The flipside being that employees could feel like speaking out if they feel the purpose of the job they were hired for matches up to day-to-day machinations inside the organisation.

How HR can manage activist employees

Employees may make a stand against their employer because they are disengaged or are simply responding to “a lack of open dialogue on change of behaviours or practices in organisations that could be interpreted as unfair, or incites inequality”, Andrea Smith, HR Director, Transformation UK&I at multinational beauty firm Coty, previously told HR Grapevine.

She said that to manage this within a workforce, HR teams should consider rolling out employee opinion surveys, which would allow staff to feel they are making a difference and contributing to policy changes, while also helping to mould a culture that is inclusive of everyone.

Smith explained: “A lack of accessible open dialogue in companies can quickly escalate to employees using external methods and platforms that can damage employer branding and reputation on corporate social responsibility.”

Create a forum for debate

Although Field bravely took to social media to share her feelings about Netflix, for some, the thought of sharing their story with the whole working community may be overwhelming.

However, this doesn’t mean that you can’t promote a discussion within the workplace.
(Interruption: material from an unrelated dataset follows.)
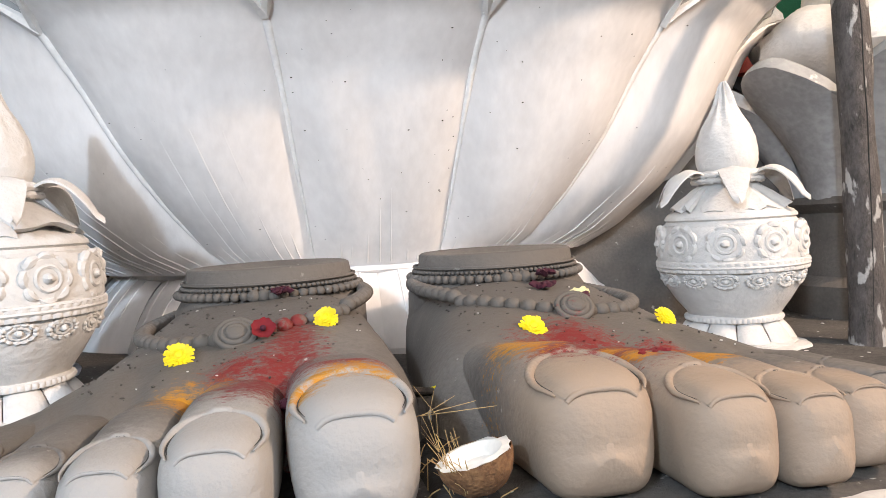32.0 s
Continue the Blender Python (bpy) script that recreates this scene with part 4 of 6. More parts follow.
    for k in range(190):
        x, y = grit.uniform(-0.3, 0.3), grit.uniform(1.28, 2.0)
        r = grit.uniform(0.0012, 0.0036)
        g.ball(flip((x, y, level(x, y) + 0.3 * r)), (r * grit.uniform(0.8, 1.8), r, 0.7 * r), 2 if k % 9 == 0 else (1 if k % 3 else 0), 6, 4)
    # toes: x at root and tip, tip y, half width, height, root y
    for xr, xt, yt, w, h, root in ((0.235, 0.252, 0.935, 0.114, 0.17, 1.46), (0.045, 0.04, 0.89, 0.091, 0.142, 1.46), (-0.105, -0.115, 0.90, 0.074, 0.12, 1.46), (-0.235, -0.26, 0.965, 0.066, 0.102, 1.48), (-0.345, -0.405, 1.09, 0.06, 0.088, 1.52)):
        span = root - yt
        nose = 0.1 * (w / 0.1) ** 0.5

        def toe(t):
            knuckle = math.exp(-((t - 0.5) / 0.11) ** 2)
            ww = w * (0.9 + 0.1 * math.sin(math.pi * min(1, t * 1.1)) - 0.05 * knuckle)
            hh = h * (0.97 + 0.05 * math.sin(math.pi * (t * 1.25 - 0.25)) + 0.06 * knuckle - 0.13 * max(0, t - 0.55))
            return xr + (xt - xr) * t, root + (yt - root) * t, ww, hh

        steps = [(i / 18 * (1 - nose / span), 0.0) for i in range(18)] + [((1 - nose / span) + nose / span * math.sin(math.pi / 2 * i / 12), math.sin(math.pi / 2 * i / 12)) for i in range(13)]
        rows = []
        for t, e in steps:
            x, y, ww, hh = toe(t)
            end = max(0.0, 1 - e ** 2.8) ** (1 / 2.3)
            low = 0.45 - 0.08 * e
            row = []
            for k in range(40):
                a = 2 * math.pi * k / 40
                cc, ss = math.cos(a), math.sin(a)
                bulge = 1 + 0.05 * e * max(0, -ss)
                rise = hh * low + hh * (1 - low) * (0.04 + 0.96 * end) * ss ** 0.7 if ss >= 0 else hh * low * (1 - (0.3 + 0.7 * end) * abs(ss) ** 0.5)
                row.append(flip((x - ww * bulge * (0.06 + 0.94 * end) * math.copysign(abs(cc) ** (0.7 if ss >= 0 else 0.4), cc), y - 0.012 * e * max(0, -ss), max(0, rise))))
            rows.append(row)
        g.grid(rows, wrap=True)
        g.cap(rows[-1])
        # nail plate ending in a free edge, and the soft fold of skin round it
        rows = []
        nl = 0.145 * (w / 0.1) ** 0.6
        for i in range(19):
            s = i / 18
            y = yt + 0.026 + nl * s
            t = (root - y) / span
            x, _, ww, hh = toe(t)
            e = max(0, (t - (1 - nose / span)) / (nose / span))
            end = max(0.0, 1 - e ** 2.8) ** (1 / 2.3)
            lift = 0.006 * (1 - s) ** 3
            nw = 0.82 * math.sqrt(max(0.02, 1 - (max(0, s - 0.3) / 0.71) ** 2.6)) * (1 - 0.1 * (1 - s) ** 3)
            low = 0.45 - 0.08 * e
            row = []
            for k in range(17):
                u = (-1 + 2 * k / 16) * nw
                top = (1 - abs(u) ** 2.94) ** 0.34
                row.append(flip((x + u * ww * (0.06 + 0.94 * end), y, hh * low + hh * (1 - low) * (0.04 + 0.96 * end) * top + 0.0025 + lift - 0.005 * (abs(u / nw) ** 6))))
            rows.append(row)
        g.grid(rows, 0)
        g.grid([[V(p) + V((0, 0.006, -0.012)) for p in rows[0]], rows[0]], 0)
        g.tube([V(p) + V((0, 0.003, -0.003)) for p in rows[0]], 0.0042 * w / 0.085, 7)
        edge = [V(r[0]) for r in rows] + [V(q) for q in rows[-1][1:-1]] + [V(r[-1]) for r in rows[::-1]]
        mid = sum(edge, V()) / len(edge)
        m = len(edge) - 1
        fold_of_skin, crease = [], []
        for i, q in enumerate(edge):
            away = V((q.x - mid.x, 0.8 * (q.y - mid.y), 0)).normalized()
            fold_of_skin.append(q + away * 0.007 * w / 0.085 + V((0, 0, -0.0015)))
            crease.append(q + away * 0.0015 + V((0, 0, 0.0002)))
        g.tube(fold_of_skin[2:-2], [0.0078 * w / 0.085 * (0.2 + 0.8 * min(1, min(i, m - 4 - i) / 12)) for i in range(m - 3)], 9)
        # dark line painted in for the groove's shade, since the toe is undented
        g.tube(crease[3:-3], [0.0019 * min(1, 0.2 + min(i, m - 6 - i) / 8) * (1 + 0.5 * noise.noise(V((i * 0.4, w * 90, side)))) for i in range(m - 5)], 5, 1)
    g.v = [(x, y, z if z > 0.03 else ground_z(x) + (0.03 - ground_z(x)) * max(0, z) / 0.03) for x, y, z in g.v]
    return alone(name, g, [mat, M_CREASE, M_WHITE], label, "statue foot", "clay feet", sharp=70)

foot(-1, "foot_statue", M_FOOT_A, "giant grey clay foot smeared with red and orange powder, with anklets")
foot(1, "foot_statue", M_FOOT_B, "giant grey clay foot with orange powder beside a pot")

# ---- offerings ----
def marigold(x, y, z, r, turn=(0, 0, 0)):
    rot = Euler(turn).to_matrix()
    top = thing("marigold", (x, y, z), "bright yellow marigold flower lying on the clay foot", "flower", "offered flowers")
    c = V((x, y, z + r * 0.25))
    g = Geo()
    for ringk, (n, rr, h) in enumerate(((22, 1.0, 0.0), (20, 0.88, 0.18), (17, 0.72, 0.33), (13, 0.52, 0.45), (8, 0.3, 0.52))):
        for k in range(n):
            a = 2 * math.pi * (k + 0.5 * (ringk % 2)) / n + random.uniform(-0.1, 0.1)
            d, s = V((math.cos(a), math.sin(a), 0)), V((-math.sin(a), math.cos(a), 0))
            w = r * 0.12
            i0, i1 = r * rr * 0.45, r * rr * random.uniform(0.92, 1.08)
            pts = [d * i0 - s * w * 0.5 + V((0, 0, r * h * 0.6)), d * i0 + s * w * 0.5 + V((0, 0, r * h * 0.6)), d * i1 + s * w + V((0, 0, r * h)), d * (i1 * 1.06) + V((0, 0, r * h * 0.9)), d * i1 - s * w + V((0, 0, r * h))]
            g.cap([c + rot @ p for p in pts])
    part("petals", g, M_MARI, top)
    part("flower_head", Geo().ball(c, (r * 0.7, r * 0.7, r * 0.4), 0, 12, 8, turn=rot), M_MARI, top)
    return top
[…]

Many companies such as Harper Collins and PinkNews have set up groups within their organisations in which people can get together and discuss the issues that they’re facing.

Creating these ‘safe space’ groups is an ideal place for people to share their own experiences and discuss key issues that they face. These groups ideally also contain a leader who can share any key findings with the C-Suite and bring about change as a result. Remember however, no one should ever feel pressured to share their stories.